Using your side gig product at your real job?

I'm looking at starting my own SaaS side gig project. It would be a developer productivity tool.

What I'm trying to figure out is whether I should try to introduce the tool to my team at the real job? I wouldn't charge them, they would get a 100% free license forever. Dogfooding the tool with them would be pretty invaluable for its product development. And I think the tool would help our team too. (that was a big inspiration for me writing it!)

The tool is in a totally separate category from the company's product so it doesn't compete at all. It's a California company so I think I am safe from them potentially claiming ownership as long as I'm careful to develop it on my own time and own hardware. (although if the team is testing/dogfooding it, maybe that counts as development..)

It seems like a few choices are:

  1. Don't introduce it at the company, too much hassle/risk.
  2. Just introduce it and don’t make a big deal of it, no one cares that much about this kind of thing.
  3. Full disclosure, get executive approval in writing before trying to introduce it. (Which has a potential downside of hurting career growth at the company)

Any advice, have you had experience navigating this? Thanks!

  1. 3

    Hey, I would never do this.
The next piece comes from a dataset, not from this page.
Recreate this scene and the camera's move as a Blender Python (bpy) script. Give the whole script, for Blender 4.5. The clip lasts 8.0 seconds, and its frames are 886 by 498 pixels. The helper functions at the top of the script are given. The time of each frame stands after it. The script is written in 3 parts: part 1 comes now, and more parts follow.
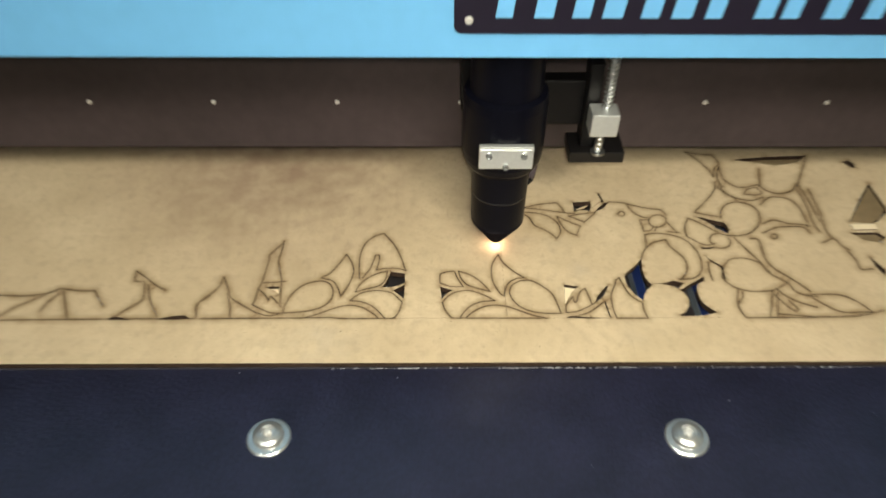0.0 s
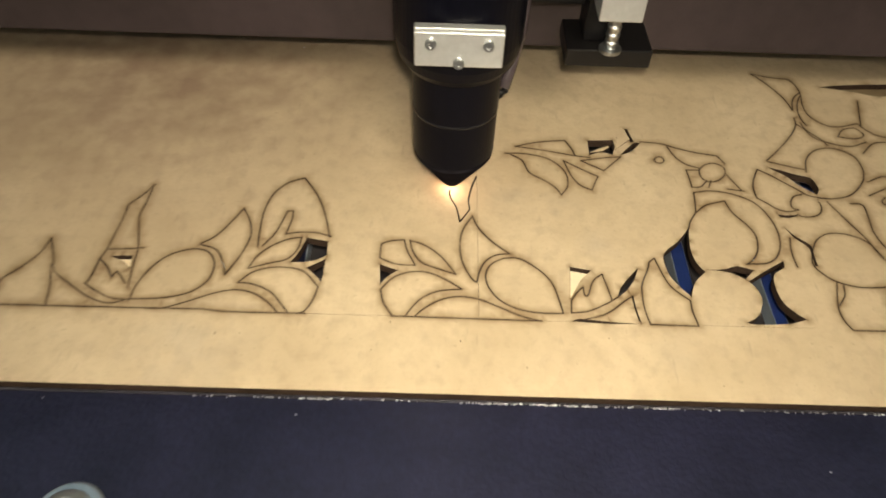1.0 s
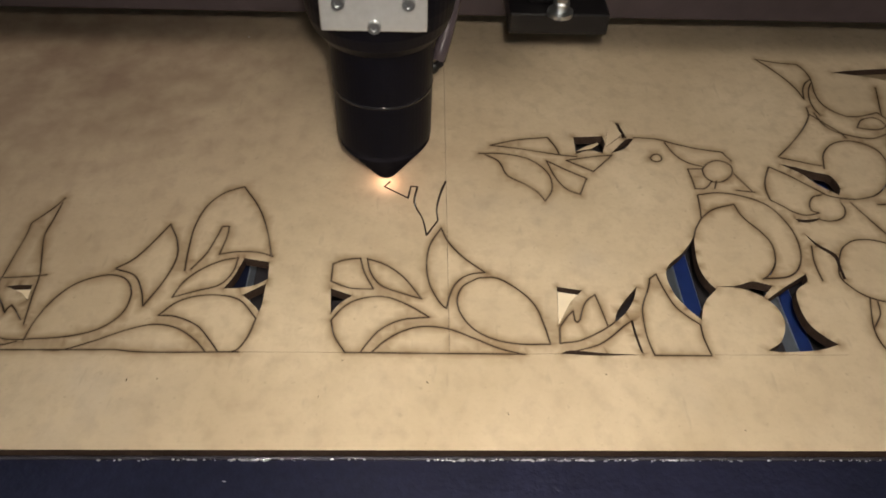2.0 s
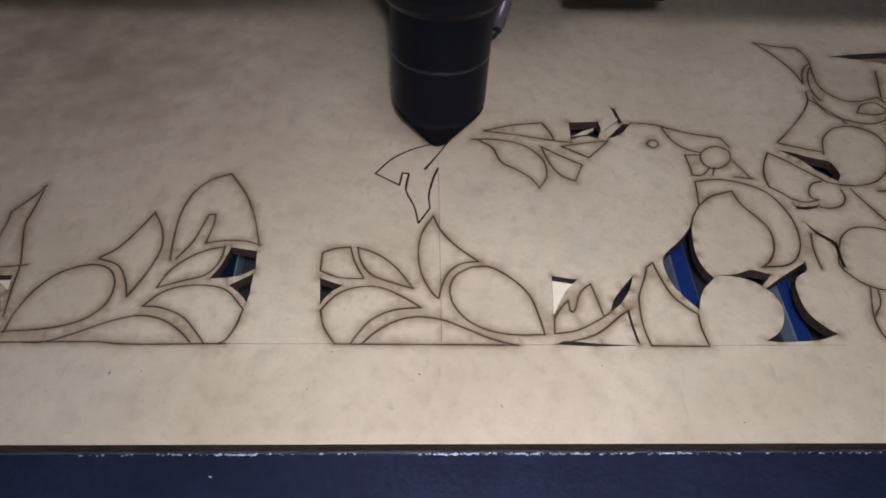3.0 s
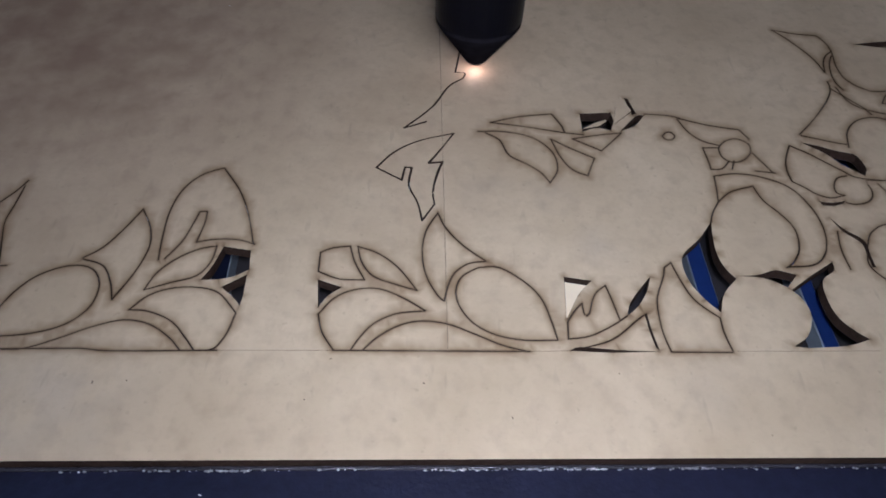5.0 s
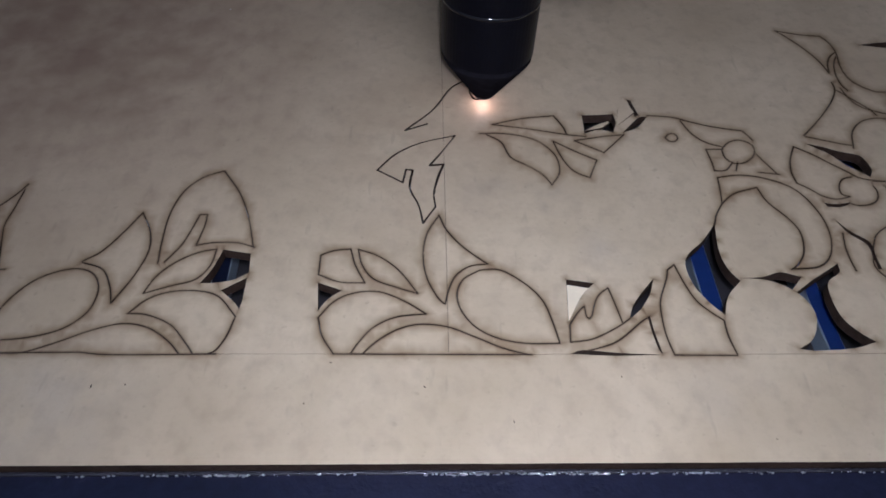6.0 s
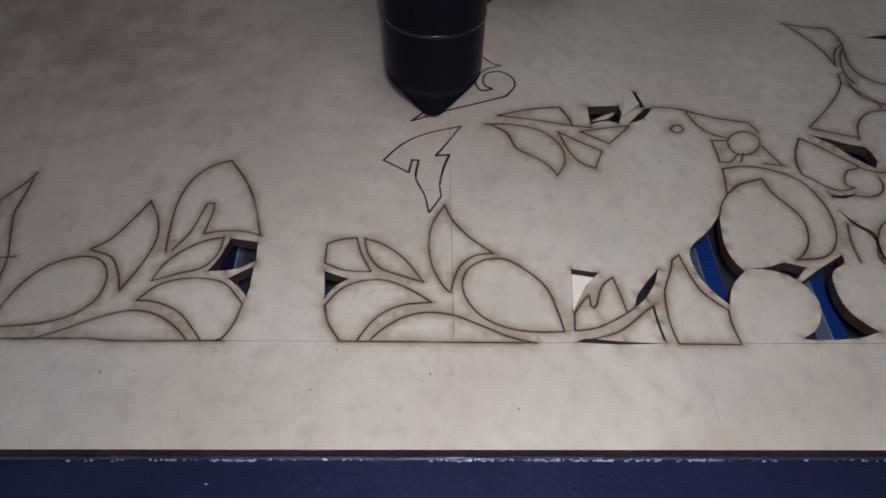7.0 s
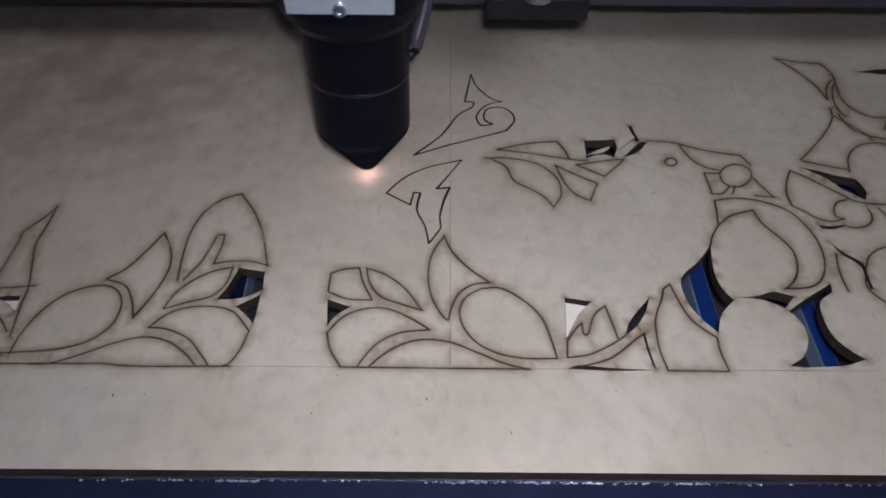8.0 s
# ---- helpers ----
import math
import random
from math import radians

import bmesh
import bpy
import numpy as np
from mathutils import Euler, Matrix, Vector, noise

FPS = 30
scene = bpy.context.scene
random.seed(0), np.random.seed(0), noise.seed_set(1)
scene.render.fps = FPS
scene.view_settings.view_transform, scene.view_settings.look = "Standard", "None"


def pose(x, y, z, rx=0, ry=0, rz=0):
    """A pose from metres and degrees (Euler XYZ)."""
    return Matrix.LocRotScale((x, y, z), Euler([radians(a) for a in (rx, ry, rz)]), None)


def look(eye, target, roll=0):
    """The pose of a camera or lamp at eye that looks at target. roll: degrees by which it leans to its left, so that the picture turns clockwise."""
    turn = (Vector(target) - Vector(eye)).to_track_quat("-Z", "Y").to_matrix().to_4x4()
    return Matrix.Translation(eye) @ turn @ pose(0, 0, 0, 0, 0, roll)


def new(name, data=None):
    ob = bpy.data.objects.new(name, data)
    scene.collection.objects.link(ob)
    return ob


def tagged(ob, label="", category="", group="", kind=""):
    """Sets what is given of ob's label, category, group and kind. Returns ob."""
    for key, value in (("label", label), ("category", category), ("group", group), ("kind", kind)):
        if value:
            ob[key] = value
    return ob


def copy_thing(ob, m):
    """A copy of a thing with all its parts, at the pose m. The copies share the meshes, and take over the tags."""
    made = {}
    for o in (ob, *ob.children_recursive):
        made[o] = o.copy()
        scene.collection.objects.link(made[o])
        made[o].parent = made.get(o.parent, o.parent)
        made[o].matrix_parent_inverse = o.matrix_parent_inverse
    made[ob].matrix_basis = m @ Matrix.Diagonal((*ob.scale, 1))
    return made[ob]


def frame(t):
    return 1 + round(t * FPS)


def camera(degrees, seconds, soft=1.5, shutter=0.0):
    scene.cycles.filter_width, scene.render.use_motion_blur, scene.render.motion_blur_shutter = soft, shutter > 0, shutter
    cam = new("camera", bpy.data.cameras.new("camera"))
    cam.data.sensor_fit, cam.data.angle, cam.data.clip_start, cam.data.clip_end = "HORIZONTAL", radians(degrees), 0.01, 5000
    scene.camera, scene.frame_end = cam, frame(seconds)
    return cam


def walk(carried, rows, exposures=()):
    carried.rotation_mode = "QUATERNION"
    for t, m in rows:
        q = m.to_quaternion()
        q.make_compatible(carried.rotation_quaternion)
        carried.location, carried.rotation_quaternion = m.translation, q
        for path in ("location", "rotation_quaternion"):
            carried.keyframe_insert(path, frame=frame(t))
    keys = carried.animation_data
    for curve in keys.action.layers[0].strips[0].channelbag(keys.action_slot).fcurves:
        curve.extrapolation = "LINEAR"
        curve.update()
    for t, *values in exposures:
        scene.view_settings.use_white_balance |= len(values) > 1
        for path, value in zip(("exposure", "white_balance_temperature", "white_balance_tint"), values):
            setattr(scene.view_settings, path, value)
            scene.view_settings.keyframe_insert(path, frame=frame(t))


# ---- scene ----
from mathutils.geometry import delaunay_2d_cdt

cam = camera(61.09, 8.0, soft=1.7, shutter=0.5)
PATH = [
    (0, (0.02311, -0.23662, 0.26316), (0.02551, -0.08981, 0.12736), 0.56),
    (0.3, (0.03090, -0.18830, 0.22623), (0.03093, -0.04587, 0.08582), 2.03),
    (0.5, (0.03766, -0.16940, 0.20958), (0.03570, -0.03029, 0.06590), 1.54),
    (1, (0.04407, -0.13715, 0.18040), (0.04581, -0.00210, 0.03289), 2.31),
    (1.5, (0.04901, -0.11425, 0.16172), (0.05338, 0.02129, 0.01471), 2.37),
    (3, (0.05064, -0.10387, 0.15260), (0.05826, 0.02856, 0.00292), 2.90),
    (3.5, (0.05130, -0.10048, 0.14950), (0.05865, 0.03001, -0.00188), 3.08),
    (4, (0.05040, -0.09844, 0.14697), (0.05820, 0.03111, -0.00521), 3.34),
    (5.5, (0.04951, -0.09381, 0.14445), (0.05682, 0.03767, -0.00609), 2.62),
    (6, (0.05057, -0.09407, 0.14365), (0.05705, 0.03762, -0.00674), 2.37),
    (6.5, (0.05093, -0.09453, 0.14307), (0.05717, 0.03621, -0.00815), 2.40),
    (7, (0.05027, -0.09603, 0.14336), (0.05555, 0.03483, -0.00779), 2.21),
    (7.5, (0.05307, -0.09734, 0.14823), (0.05754, 0.03587, -0.00089), 2.28),
    (8, (0.05504, -0.10087, 0.14972), (0.05558, 0.03549, 0.00341), 0.64),
]
EXPOSURES = [(0, 1.78, 7500, -1), (0.5, 1.5, 8150, 1), (1.0, 1.26, 8400, 4), (1.6, 0.68, 8150, 7), (2.7, 0.42, 5550, 14), (3.5, 0.33, 5350, 15), (5.5, 0.08, 5250, 15), (6.5, 0.0, 5100, 15), (8.0, 0.08, 4950, 15)]
walk(cam, [(t, look(eye, target, roll)) for t, eye, target, roll in PATH], EXPOSURES)

# world and lamps: a dim workshop, filled by two unseen area lamps added overhead
world = bpy.data.worlds.new("world")
scene.world = world
world.use_nodes = True
world.node_tree.nodes["Background"].inputs[0].default_value = (0.75, 0.85, 1.0, 1)
world.node_tree.nodes["Background"].inputs[1].default_value = 0.05


def lamp(name, eye, target, sx, sy, watts, colour):
    data = bpy.data.lights.new(name, "AREA")
    data.shape, data.size, data.size_y, data.energy, data.color = "RECTANGLE", sx, sy, watts, colour
    ob = new(name, data)
    ob.matrix_world = look(eye, target)
    return tagged(ob, kind="structure")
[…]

Literrally the worst idea. :)

    You run the risk of creating a weird tangled relationship that could lead to all kinds of headaches.

    And worst of all, one of the hardest parts to building a product is getting and evaluating the right inputs. You need some distance from your customers. You need to be able to take their messy requests, think deeply about them, uncover the hidden value & then repackge that in a way that adds value to all your customers. Not just them.

    I would imagine that sitting in the same room with customers will make that pretty much impossible & you'll build them a load of features that no one else wants.

    1. 3

      that makes sense, I think I really needed to hear this advice!

      1. 2

        ++ to everything he said. You’re asking your coworkers to give feed probably on company time. Your company will definitely feel like they financially contributed to the development of the project if it takes off and you don’t want to be in that position.

  2. 2

    I hem and haw over this a lot. When I worked a full time job I had a side project that made me a lot of money and had a lot of mental needs. the full time job switched to part time for a year, and my employers were not happy. They ended up asking me to come back on full time but really full time.

    It helped that I was honest with them and even had a few people in the office as clients.

    Remaining amicable helped me transition out of, and back into the job. But I can see how it can be very frustrating for a boss to know that your mental capacity is not 100% there.

    Personally, at this point in my life, I wouldn't work at a company that would not allow me to work on other projects. But also the same cannot be said about other people's situations. Coding at work and coding on nights and weekends might not be sustainable.

    For a while I worked on my side projects only on holidays. That helped break up the week to week monotony and forced me to work only once a month or so on side projects. But isn't the same if you're working on one business on the side.

    I also made sure that the side hustle was a totally different effort and skill set than what I did at work. I was in operations in my job and I curated a newsletter on the side for a few years. The outputs and efforts were very different from one another.

    Oh and on another note: many people quit FANG companies to start a company that ends up getting acquired by the company they quit.

    1. 1

      awesome, appreciate the wisdom!

  3. 1

    I wouldn't do this, keep it separate. Conflict of interest is so tricky and messy, just don't do it.